How so?Originally Posted by Metaphysician
Well, the big problem is that many modern writers mistakenly confuse Iron Age concepts with maturity, and graft them onto inappropriate characters and concepts. Batman and Daredevil were both fine choices for making more serious and morally grey, and in Batman's case, it represented a return of sorts to the character's earliest incarnations. The same idea works less well with characters like the Atom, Flash and Adam Strange, who were all about wonder and "whiz-bang, anything can happen," and it doesn't work worth a damn with characters that are supposed to be fun, innocent and whimsical. A grim and gritty Elongated Man or Mary Marvel isn't what comics needs.Originally Posted by psm
As a related problem, just as all superhero comics got "bronzed" to some extent, the Iron Age mentality is starting to permeate everything. Done selectively, this was pretty good - John Ostrander's SUICIDE SQUAD was a good example - but it sort of defeats (or at very least greatly alters) the concept of characters like Superman and Captain America. Really, post-9/11, I think the *last* thing comics needed was a morally muddled, pessimistic take on Captain America. I'm glad Cap didn't turn all jingoistic and start knockin' A-Rabs around for Uncle Sam, but the demoralized, whiny Cap we've mostly seen for the past couple years really doesn't cut it, IMHO.
One problem here is that many of the great Iron Age works were strongly inspired by the Silver/Bronze Age books, and offered a radically different take on their subject matter - examples include MIRACLEMAN (Captain Marvel), WATCHMEN (the Charlton characters, such as the Question, Blue Beetle and Captain Atom) and THE AUTHORITY (JLA) - but as the Iron Age has progressed, the system-feedback has mutated the originals, such that rather than being what they are in their own right, the comics that inspired the Iron Age have become part of it - in other words, they have become copies of knock-offs. Bizarro duplicates, if you will. I'd rather the Avengers and JLA continue to be the Avengers and JLA, rather than seeing soulless, hybrid crap like JLA ELITE.

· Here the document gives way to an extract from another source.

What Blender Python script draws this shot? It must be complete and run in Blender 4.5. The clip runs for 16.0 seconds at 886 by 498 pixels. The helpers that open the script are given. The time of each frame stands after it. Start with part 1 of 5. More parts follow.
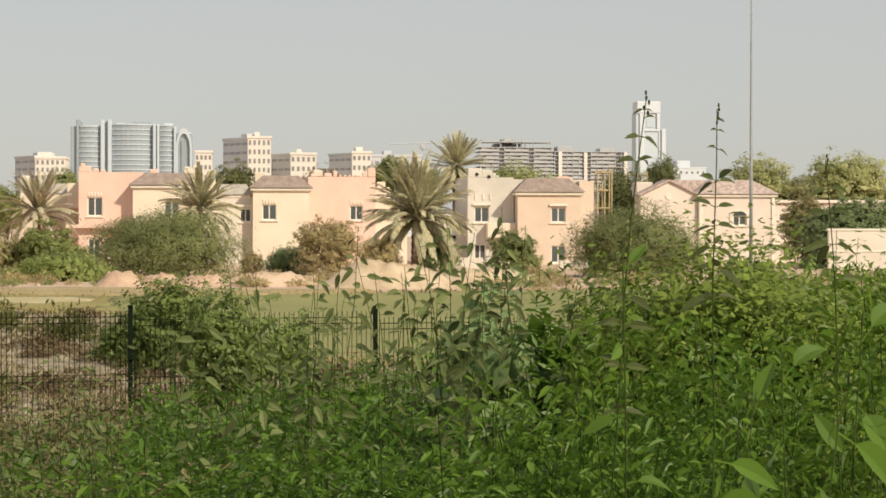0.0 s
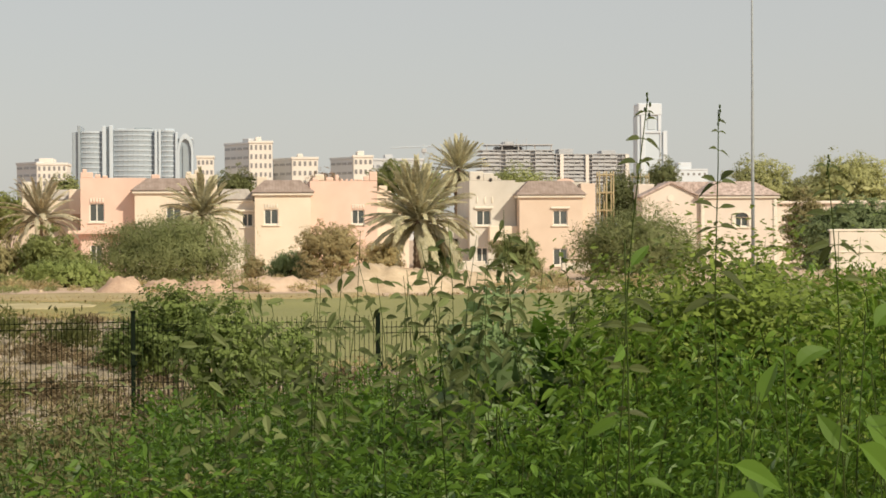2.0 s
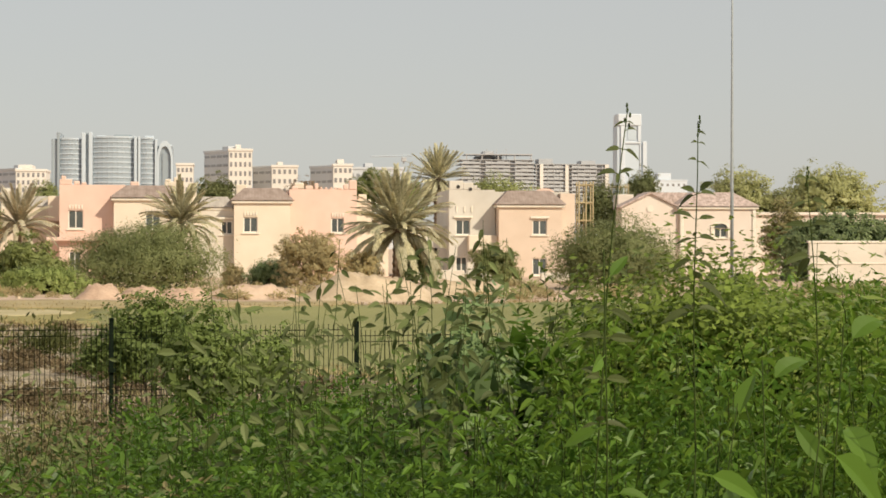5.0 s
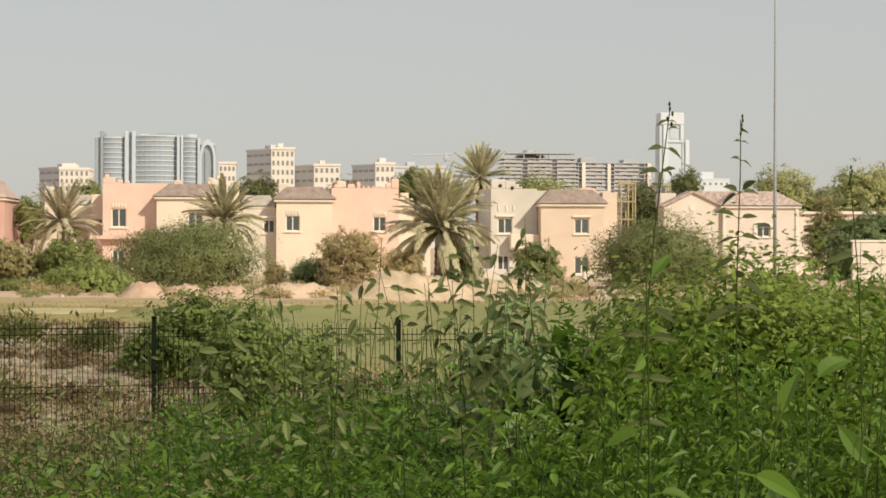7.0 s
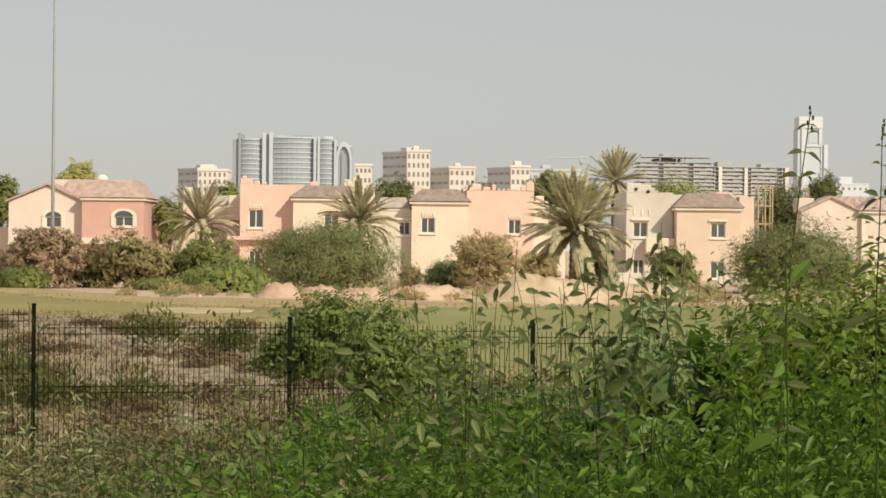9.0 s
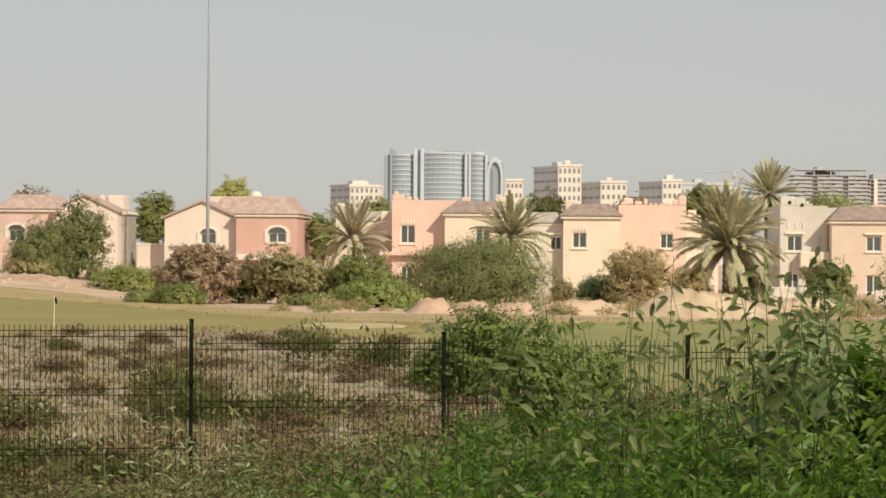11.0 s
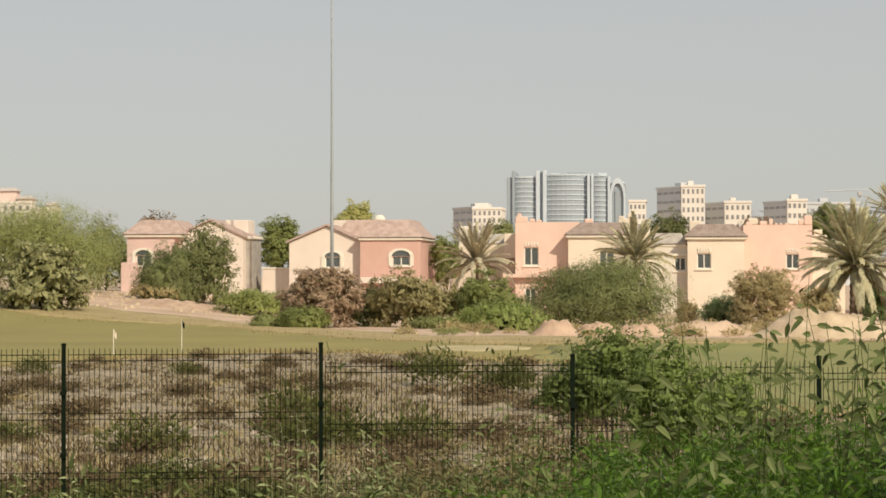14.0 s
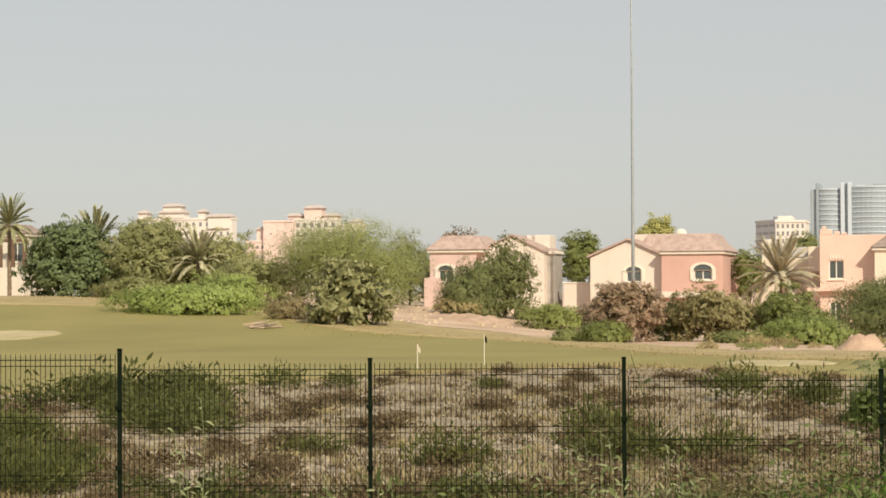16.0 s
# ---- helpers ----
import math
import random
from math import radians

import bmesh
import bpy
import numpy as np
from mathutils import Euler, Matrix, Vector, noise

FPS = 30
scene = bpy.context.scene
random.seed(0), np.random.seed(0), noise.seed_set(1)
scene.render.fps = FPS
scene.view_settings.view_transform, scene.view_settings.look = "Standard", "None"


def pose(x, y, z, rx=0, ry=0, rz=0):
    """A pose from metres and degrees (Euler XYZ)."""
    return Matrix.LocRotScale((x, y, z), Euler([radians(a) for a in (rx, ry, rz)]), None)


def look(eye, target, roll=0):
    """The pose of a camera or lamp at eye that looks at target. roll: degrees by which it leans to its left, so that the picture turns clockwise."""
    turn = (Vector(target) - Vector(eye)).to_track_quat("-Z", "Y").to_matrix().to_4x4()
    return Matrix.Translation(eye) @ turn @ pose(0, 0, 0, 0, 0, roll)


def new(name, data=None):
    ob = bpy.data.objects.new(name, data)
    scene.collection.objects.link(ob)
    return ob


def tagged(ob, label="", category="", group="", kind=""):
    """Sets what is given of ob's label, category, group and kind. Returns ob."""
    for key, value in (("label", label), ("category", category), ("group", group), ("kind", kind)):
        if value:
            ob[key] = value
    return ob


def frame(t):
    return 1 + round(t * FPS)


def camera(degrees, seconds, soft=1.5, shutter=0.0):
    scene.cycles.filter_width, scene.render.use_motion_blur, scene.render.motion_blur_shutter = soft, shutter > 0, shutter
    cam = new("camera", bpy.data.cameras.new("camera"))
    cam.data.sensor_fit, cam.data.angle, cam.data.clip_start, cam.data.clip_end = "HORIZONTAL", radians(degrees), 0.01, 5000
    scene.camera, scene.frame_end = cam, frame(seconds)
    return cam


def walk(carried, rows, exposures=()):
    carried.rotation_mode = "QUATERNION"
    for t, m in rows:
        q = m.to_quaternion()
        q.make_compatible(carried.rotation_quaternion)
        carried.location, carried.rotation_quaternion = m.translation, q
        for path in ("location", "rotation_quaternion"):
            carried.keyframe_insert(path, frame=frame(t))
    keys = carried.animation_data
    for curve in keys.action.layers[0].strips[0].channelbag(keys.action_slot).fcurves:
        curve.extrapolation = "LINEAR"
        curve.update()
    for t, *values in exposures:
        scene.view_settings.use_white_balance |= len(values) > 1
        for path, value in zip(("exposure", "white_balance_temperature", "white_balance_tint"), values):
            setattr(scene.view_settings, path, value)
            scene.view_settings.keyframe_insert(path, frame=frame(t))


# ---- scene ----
# A villa row behind a golf green, seen over a weedy bank and a wire fence.
cam = camera(24.05, 16.0, soft=1.7)
PATH = [
    (0, (-0.000, -0.000, 2.950), (1.9162, 19.9071, 2.7572), 0.10),
    (0.5, (-0.000, -0.000, 2.950), (1.8824, 19.9111, 2.8725), -0.01),
    (1, (-0.000, -0.000, 2.950), (1.8813, 19.9113, 2.9176), -0.37),
    (1.5, (-0.000, -0.000, 2.950), (1.8659, 19.9123, 2.8074), -0.32),
    (2, (-0.000, -0.000, 2.950), (1.8957, 19.9093, 2.7897), -0.31),
    (2.5, (-0.000, -0.000, 2.950), (1.8937, 19.9096, 2.8082), -0.25),
    (3, (-0.000, -0.000, 2.950), (1.9793, 19.9018, 2.9838), -0.38),
    (3.5, (-0.000, -0.000, 2.950), (1.9819, 19.9015, 2.9078), -0.37),
    (3.7, (-0.000, -0.000, 2.950), (2.0608, 19.8935, 2.9374), -0.16),
    (5.8, (-0.000, -0.000, 2.950), (2.0311, 19.8963, 2.8497), 0.27),
    (6, (-0.000, -0.000, 2.950), (1.8279, 19.9163, 2.9536), 0.28),
    (6.5, (-0.000, -0.000, 2.950), (1.7603, 19.9223, 2.9025), 0.32),
    (7, (-0.000, -0.000, 2.950), (1.6930, 19.9280, 2.8646), 0.13),
    (7.5, (-0.000, -0.000, 2.950), (1.6696, 19.9302, 2.9327), -0.09),
    (8, (-0.000, -0.000, 2.950), (1.5096, 19.9429, 2.9692), -0.01),
    (8.5, (-0.001, -0.000, 2.950), (0.9589, 19.9763, 2.8267), 0.55),
    (9, (-0.004, -0.001, 2.950), (0.3963, 19.9950, 2.8835), 0.59),
    (9.5, (-0.008, -0.002, 2.950), (-0.3035, 19.9959, 3.0087), 0.45),
    (9.7, (-0.010, -0.002, 2.950), (-0.6874, 19.9862, 2.9191), 0.22),
    (11.8, (-0.039, -0.009, 2.950), (-1.1160, 19.9614, 3.0632), 0.36),
    (12, (-0.043, -0.010, 2.950), (-1.0728, 19.9632, 3.0526), 0.46),
    (12.5, (-0.050, -0.012, 2.950), (-1.0252, 19.9638, 3.0994), 0.53),
    (13, (-0.058, -0.014, 2.950), (-1.1937, 19.9539, 3.0246), 0.64),
    (13.5, (-0.065, -0.015, 2.950), (-1.7037, 19.9169, 3.0993), 0.32),
    (14, (-0.072, -0.017, 2.950), (-2.3042, 19.8562, 3.2278), -0.08),
    (14.5, (-0.077, -0.018, 2.950), (-2.8569, 19.7851, 3.2708), -0.55),
    (15, (-0.081, -0.019, 2.950), (-3.4677, 19.6890, 3.3002), -0.42),
    (15.5, (-0.084, -0.020, 2.950), (-4.3528, 19.5160, 3.3140), -0.31),
    (16, (-0.085, -0.020, 2.950), (-5.1526, 19.3226, 3.3773), -0.30),
]
walk(cam, [(t, look(eye, target, roll)) for t, eye, target, roll in PATH], exposures=[(0.0, 0.0), (3.5, 0.0), (8.0, -0.05), (13.0, -0.09), (15.0, -0.05), (16.0, 0.06)])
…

My main problem with the Iron Age has been that (as mentioned in another thread) excessive pessemism and perversity are as absurdly unrealistic as endless squeeky-clean optimism, maybe more so, and are much less fun to read. I never liked some of the sub-text in Silver Age Superman, and the physics of it all bugged the heck out of me, but as a kid I could rationalize haow a world like that would keep functioning. OK, some of the criminals that never committed any real crimes got annoying, and some of the real problems that were addressed were handled badly, but you could imagine people in Metropolis waking up and going to work every day. Miracleman, one of the first and best true Iron Age titles, was incredible; a world that really made sense from its own internal point of view, at least until the Utopia period. Watchmen made a sort of internal sense as well. Dark Knight I disliked; the logic of the world was poorly thought out, and Superman was made into a submissive idiot to allow the story to work. Things got worse from there, to the point that it was impossible to understand how most Iron Age worlds hung together at all. Neil Gainman's Sandman run was the last Iron-Bronze series I really enjoyed. Recently I read the Ellis run on Storm Watch and the Authority, and his fantastic Plannetary, and I have been convinced that there is worthwhile Iron Age stuff out there, but one look at Authority after Ellis left makes it clear just how different "real-world with Supers" is from "teen-power-fantasy dystopia with Supers."
Last edited by OddHat; Sep 14th, '04 at 02:43 PM.
I'm not sure I totally agree with your assessment JeffreyWKramer (may I call you Jeff?). I agree that alot of characters shouldn't be put into a 'grim and gritty' scenario. However, I think that there is more to Iron Age concepts than 'grim and gritty'. The real problem might lay in the inability of writers (and obviously publishing companies) to ascertain what makes up an Iron Age story (or Steel). They can't separate the wheat from the chaff (as my Dad would put it). Honestly, there seems to be little difference between the Bronze age and now besides surface and execution. I think that the majority of characters could be done in a more mature format with out losing their core. Of course if characters were ever retired this would never be a problem but that is an entirely new thread.